I didn't have one bad bounce or many kicks I can remember. Yes, there were five tables, but the way it was set up ensured the crowds surrounded all the tables.
The atmosphere in that place is incredible. Hence I believe it creates perfect playing conditions for us.
TV LIGHTING ALSO PLAYS A MAJOR PART IN KICKS
At qualifying in Barnsley, the tables in general play consistently well. They might be slow or quick, but they don't have inconsistent bounces. Or many kicks.
That is because you don't have the TV lighting affecting qualifying matches. The TV lighting is also playing its part in kicks and bounces.
I believe if you put TV lighting in Barnsley, you would get bounces and kicks all over the place.
It would probably be worth trying that out to see what effect this has.
I would bet my last penny that the practice tables at the UK in York which were used as match tables in the early rounds played perfectly well.
I'd like to see what the players who played on them have to say on the playing conditions on those tables. Yes, there are four tables in a line, and no crowds down the side, but they didn't have the proper TV lighting. I believe those tables would have played perfectly well.
I'd love to know or even play a match on them to find out what the difference is.
All this polishing balls and stuff after getting a kick - I'm not convinced that's the right way to go. Or makes much difference.
JOHN HIGGINS' SUCCESS IN WALES WAS NO SURPRISE
The shoot-out at Blackpool is always a great event for the fans, but you need to get lucky to have a run at that tournament. I lost to Tom Ford in my second match, and didn't pot a ball. My most recent ranking tournament was the Welsh Open.
I lost to Matthew Stevens 4-3 in the third round in Cardiff, but I was pleased to see John Higgins pick up the trophy.
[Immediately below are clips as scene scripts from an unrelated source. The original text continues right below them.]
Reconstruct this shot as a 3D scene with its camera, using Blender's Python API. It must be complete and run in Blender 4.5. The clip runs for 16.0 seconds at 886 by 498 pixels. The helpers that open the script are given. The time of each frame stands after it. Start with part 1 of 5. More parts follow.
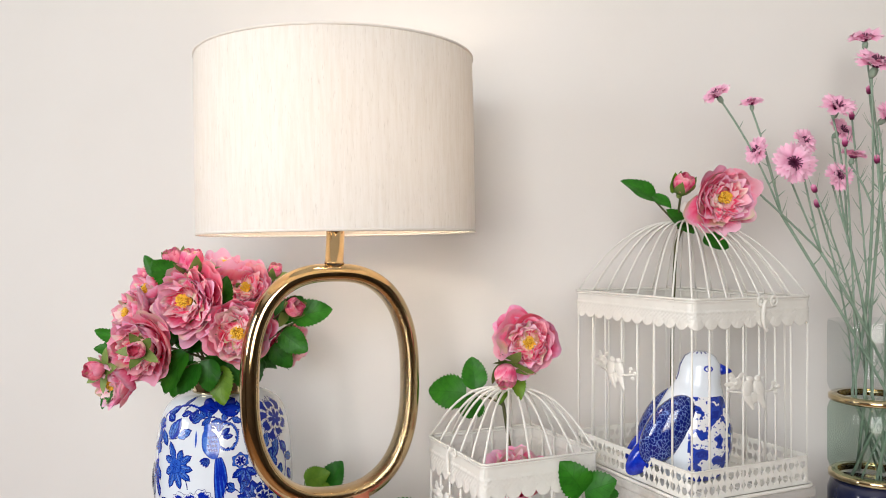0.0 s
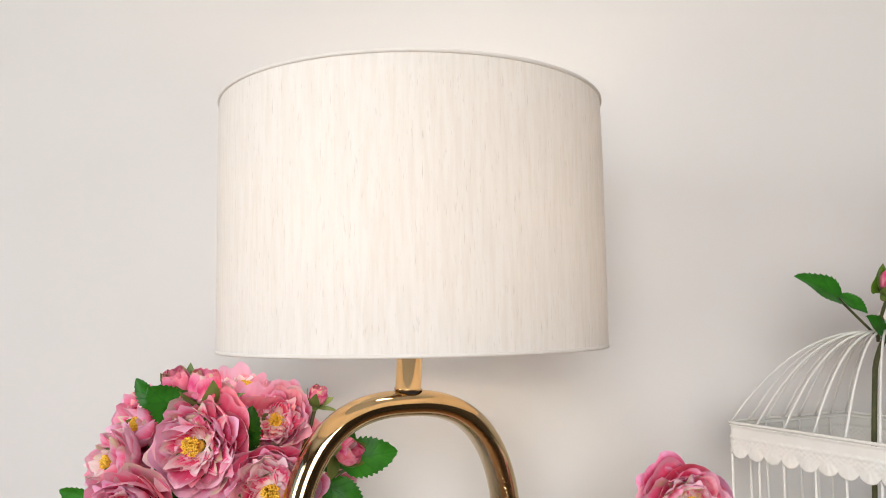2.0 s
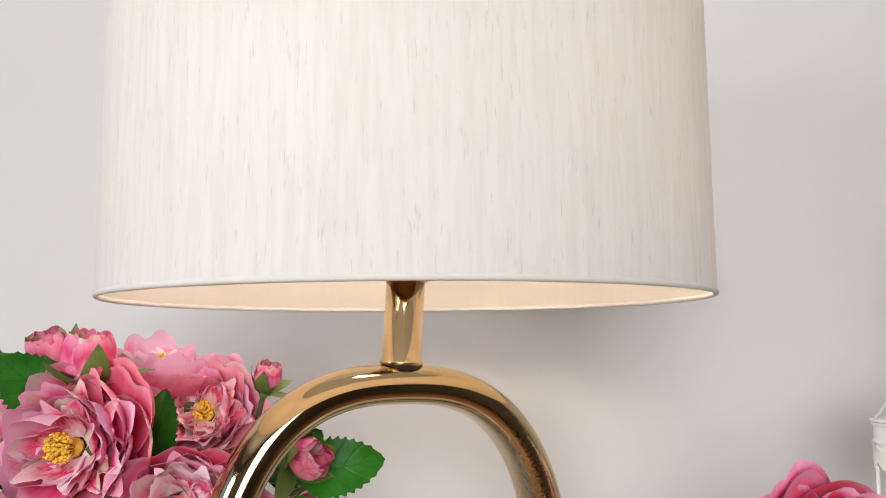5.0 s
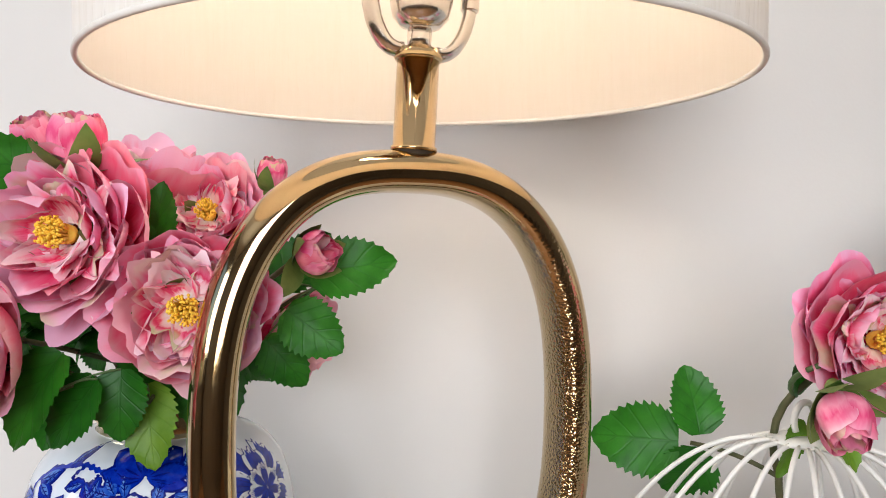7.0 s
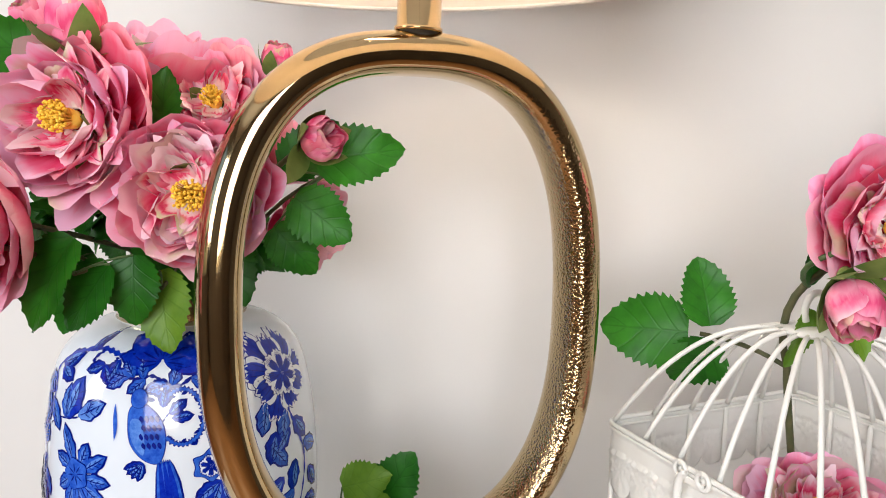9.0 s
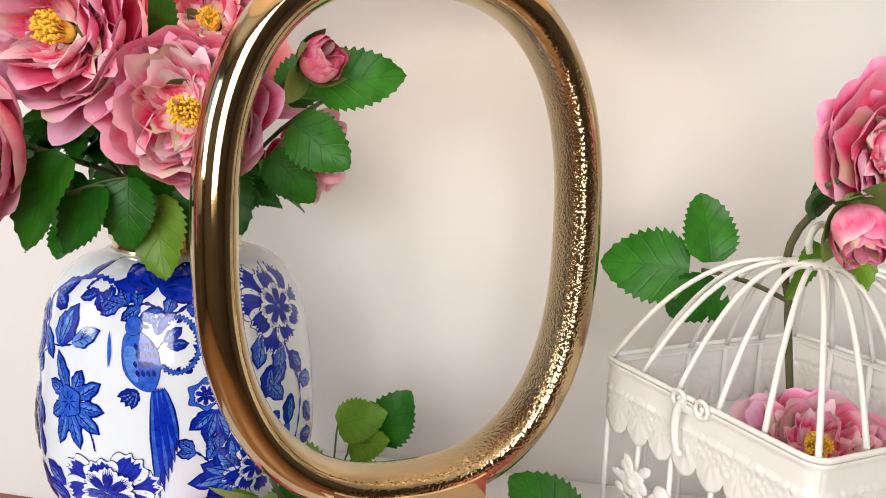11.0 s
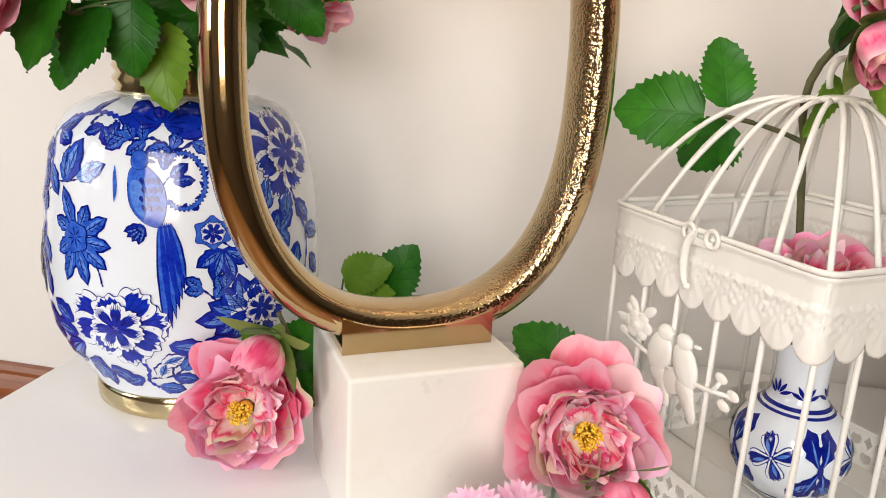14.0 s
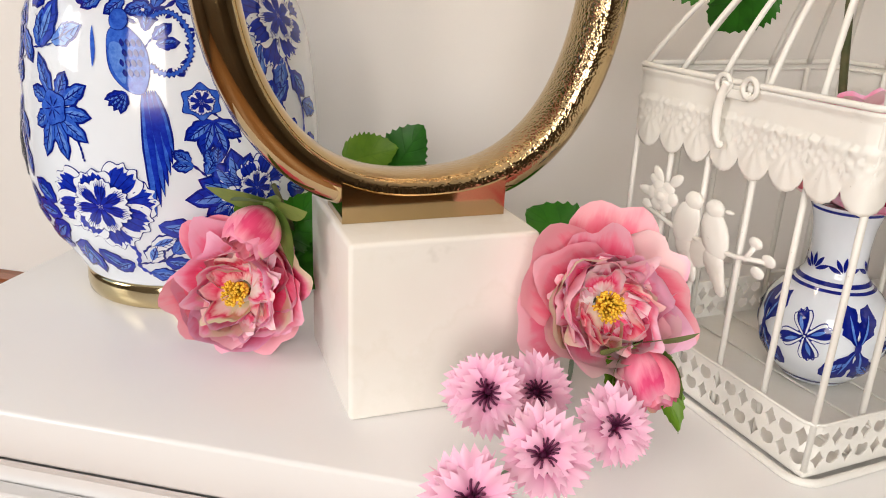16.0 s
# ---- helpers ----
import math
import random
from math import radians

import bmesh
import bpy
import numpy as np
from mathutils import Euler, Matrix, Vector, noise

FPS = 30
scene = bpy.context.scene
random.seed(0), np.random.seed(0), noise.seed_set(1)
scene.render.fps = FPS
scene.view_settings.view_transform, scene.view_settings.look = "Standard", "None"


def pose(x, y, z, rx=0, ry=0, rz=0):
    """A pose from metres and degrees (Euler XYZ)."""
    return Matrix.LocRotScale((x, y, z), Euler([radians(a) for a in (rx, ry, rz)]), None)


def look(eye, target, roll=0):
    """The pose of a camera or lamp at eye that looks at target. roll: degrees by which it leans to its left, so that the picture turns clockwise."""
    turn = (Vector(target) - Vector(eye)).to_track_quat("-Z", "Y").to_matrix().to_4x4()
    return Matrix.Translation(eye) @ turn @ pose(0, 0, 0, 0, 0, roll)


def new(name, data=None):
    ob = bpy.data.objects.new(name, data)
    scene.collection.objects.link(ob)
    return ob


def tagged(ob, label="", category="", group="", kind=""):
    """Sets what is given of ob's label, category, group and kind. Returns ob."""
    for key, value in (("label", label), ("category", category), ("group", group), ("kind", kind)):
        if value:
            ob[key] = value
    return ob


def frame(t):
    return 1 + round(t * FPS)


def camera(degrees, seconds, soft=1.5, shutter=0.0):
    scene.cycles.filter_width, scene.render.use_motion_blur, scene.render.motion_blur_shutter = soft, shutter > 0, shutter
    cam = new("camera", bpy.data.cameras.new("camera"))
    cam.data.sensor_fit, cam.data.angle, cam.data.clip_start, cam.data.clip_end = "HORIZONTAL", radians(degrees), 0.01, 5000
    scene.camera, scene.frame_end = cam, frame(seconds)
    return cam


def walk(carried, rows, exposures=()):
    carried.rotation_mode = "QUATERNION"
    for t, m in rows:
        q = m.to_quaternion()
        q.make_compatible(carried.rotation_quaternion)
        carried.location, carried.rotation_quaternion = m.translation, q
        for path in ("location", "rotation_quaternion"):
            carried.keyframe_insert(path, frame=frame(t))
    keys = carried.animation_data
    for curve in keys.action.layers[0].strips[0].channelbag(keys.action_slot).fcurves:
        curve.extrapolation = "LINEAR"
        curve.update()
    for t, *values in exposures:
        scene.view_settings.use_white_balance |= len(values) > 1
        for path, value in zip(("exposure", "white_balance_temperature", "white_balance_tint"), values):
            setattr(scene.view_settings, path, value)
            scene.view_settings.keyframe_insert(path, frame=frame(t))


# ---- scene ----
cam = camera(59.6, 16.0, 1.0)
METRES, EYE, TILT, LEAN, TURN = 1.0, 1.24, 0.0, 0.0, 0.0
ROWS = [
    (0.0, 0.0, 0.0, 0.0, -0.0, -0.0, 0.0),
    (0.5, 0.0045, 0.0336, 0.0061, 0.08, 0.97, -0.09),
    (1.0, -0.0412, 0.1161, 0.0147, -0.74, 2.43, -0.17),
    (1.5, -0.1173, 0.24, 0.0464, -1.78, 3.84, -0.08),
    (2.0, -0.1698, 0.3229, 0.0539, -3.0, 5.17, -0.06),
    (2.5, -0.1752, 0.405, 0.0502, -3.5, 6.75, 0.01),
    (3.0, -0.1738, 0.4939, 0.0545, -3.49, 7.67, -0.16),
    (3.5, -0.1738, 0.5385, 0.0422, -3.34, 7.62, -0.28),
    (6.0, -0.1591, 0.6436, -0.0388, -2.96, 3.83, -0.75),
    (6.5, -0.1604, 0.6539, -0.0596, -2.56, 1.36, -0.87),
    (7.0, -0.1589, 0.6597, -0.0713, -1.78, -1.52, -0.8),
    (7.5, -0.1511, 0.6494, -0.056, -0.85, -4.2, -0.65),
    (8.0, -0.143, 0.6537, -0.0504, -0.08, -6.37, -0.53),
    (8.5, -0.141, 0.6627, -0.0667, 0.45, -7.66, -0.53),
    (11.0, -0.1416, 0.6668, -0.1197, 0.65, -10.04, -1.72),
    (11.5, -0.1408, 0.6669, -0.1302, 0.56, -10.84, -1.84),
    (12.0, -0.1422, 0.6663, -0.1389, 0.63, -11.56, -1.98),
    (12.5, -0.1417, 0.6633, -0.1489, 0.59, -12.44, -2.16),
    (13.0, -0.1426, 0.6602, -0.1596, 0.67, -13.26, -2.42),
    (13.5, -0.1465, 0.6602, -0.1712, 0.72, -14.15, -2.67),
    (14.0, -0.146, 0.6592, -0.1837, 0.85, -15.29, -2.8),
    (14.5, -0.1425, 0.6615, -0.1997, 0.91, -16.51, -2.85),
    (15.0, -0.1413, 0.6704, -0.2214, 1.17, -17.66, -2.75),
    (15.5, -0.144, 0.6792, -0.2316, 1.34, -18.79, -2.58),
    (16.0, -0.1444, 0.6847, -0.2413, 1.27, -19.64, -2.36),
]
walk(cam, [(t, pose(0, 0, EYE, TILT, LEAN, TURN) @ pose(METRES * x, METRES * y, METRES * z, 90 + pitch, roll, yaw)) for t, x, y, z, yaw, pitch, roll in ROWS],
     [(0.0, 0.22, 6450, 9), (2.0, 0.10, 6350, 9), (3.5, -0.02, 6150, 8), (6.0, 0.11, 6150, 9), (8.5, 0.36, 6250, 9), (11.0, 0.42, 6600, 10), (13.5, 0.37, 6850, 10), (16.0, 0.26, 7000, 11)])

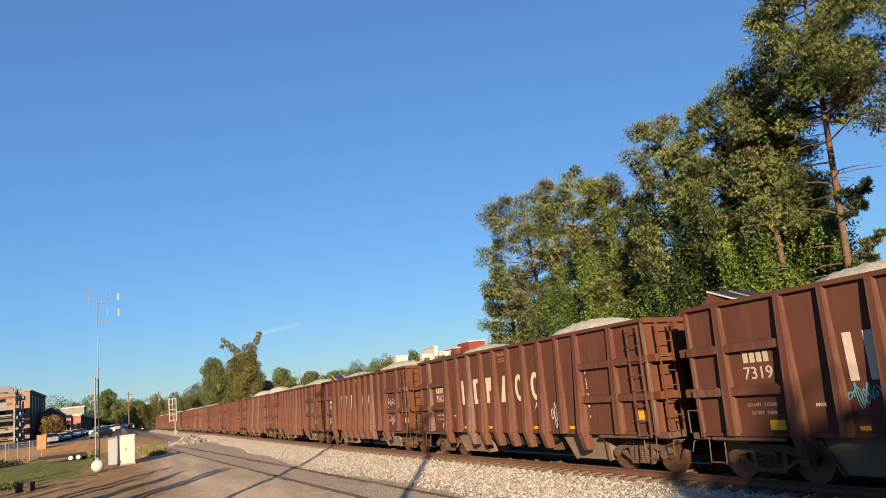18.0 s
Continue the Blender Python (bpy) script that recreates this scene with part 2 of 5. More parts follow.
OAKLEAF = leaf_mat("broad_leaves", (0.0, (0.06, 0.09, 0.024)), (0.6, (0.125, 0.16, 0.042)), (0.92, (0.20, 0.19, 0.05)), (1.0, (0.28, 0.18, 0.05)))
BROWNOAK = leaf_mat("browning_leaves", (0.0, (0.055, 0.07, 0.02)), (0.5, (0.13, 0.135, 0.035)), (0.85, (0.22, 0.165, 0.045)), (1.0, (0.30, 0.17, 0.05)))
AUTUMNGREEN = leaf_mat("mixed_autumn_leaves", (0.0, (0.05, 0.075, 0.022)), (0.6, (0.12, 0.13, 0.035)), (0.85, (0.19, 0.14, 0.04)), (1.0, (0.26, 0.11, 0.035)))
# brush colour darkened to stand in for the shade it lies in
DARKBRUSH = leaf_mat("shade_dark_brush", (0.0, (0.025, 0.03, 0.014)), (0.6, (0.05, 0.05, 0.025)), (1.0, (0.09, 0.07, 0.04)))
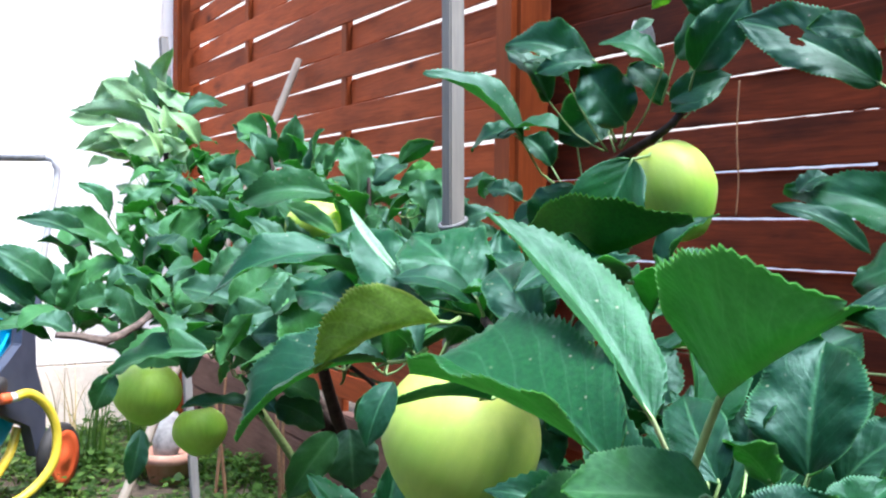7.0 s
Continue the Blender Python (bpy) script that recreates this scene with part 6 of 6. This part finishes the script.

It is not good for me and the rest of the snooker players, but is good for the punters who want to watch the very best level of snooker being played. Some of John's play during the Welsh Open was as good as it gets: great technique, great potting, good safety, solid break building and a great rhythm around the table.
He is one of those players I just love to watch. He hits the ball so well, and there is absolutely no movement on the shot. He really does it better than anyone in the game has over the past 20 years or so.
LUCA BRECEL CAN HAVE A GOLDEN FUTURE
I also want to mention young Luca Brecel. I don't want to put too much pressure on this guy as I would love to see him reach his true potential. He is such a talent, and has a great snooker brain. He has a relaxed touch around the balls, and is only going to get better if he dedicates himself to his snooker.
I watched his game against Mark Selby in Cardiff when he won 4-3. I didn't think he would beat Mark on the tactical side of the exchanges. I thought Selby would outfox him. But credit to Luca, he got stuck in and grabbed the match when the chance came along - like all great players do.
I was so impressed with that performance. Only a strong Higgins in the last four halted him.
Even more impressive was that Mark is the world champion, and was coming off winning the German Masters, so even more credit goes to Luca.
Brecel reminds me a bit of the darts player Michael van Gerwen. He struts around with that confidence Van Gerwen has. All great players have it. He looks like he belongs out there. There is nothing better then to watch a player play with that type of confidence.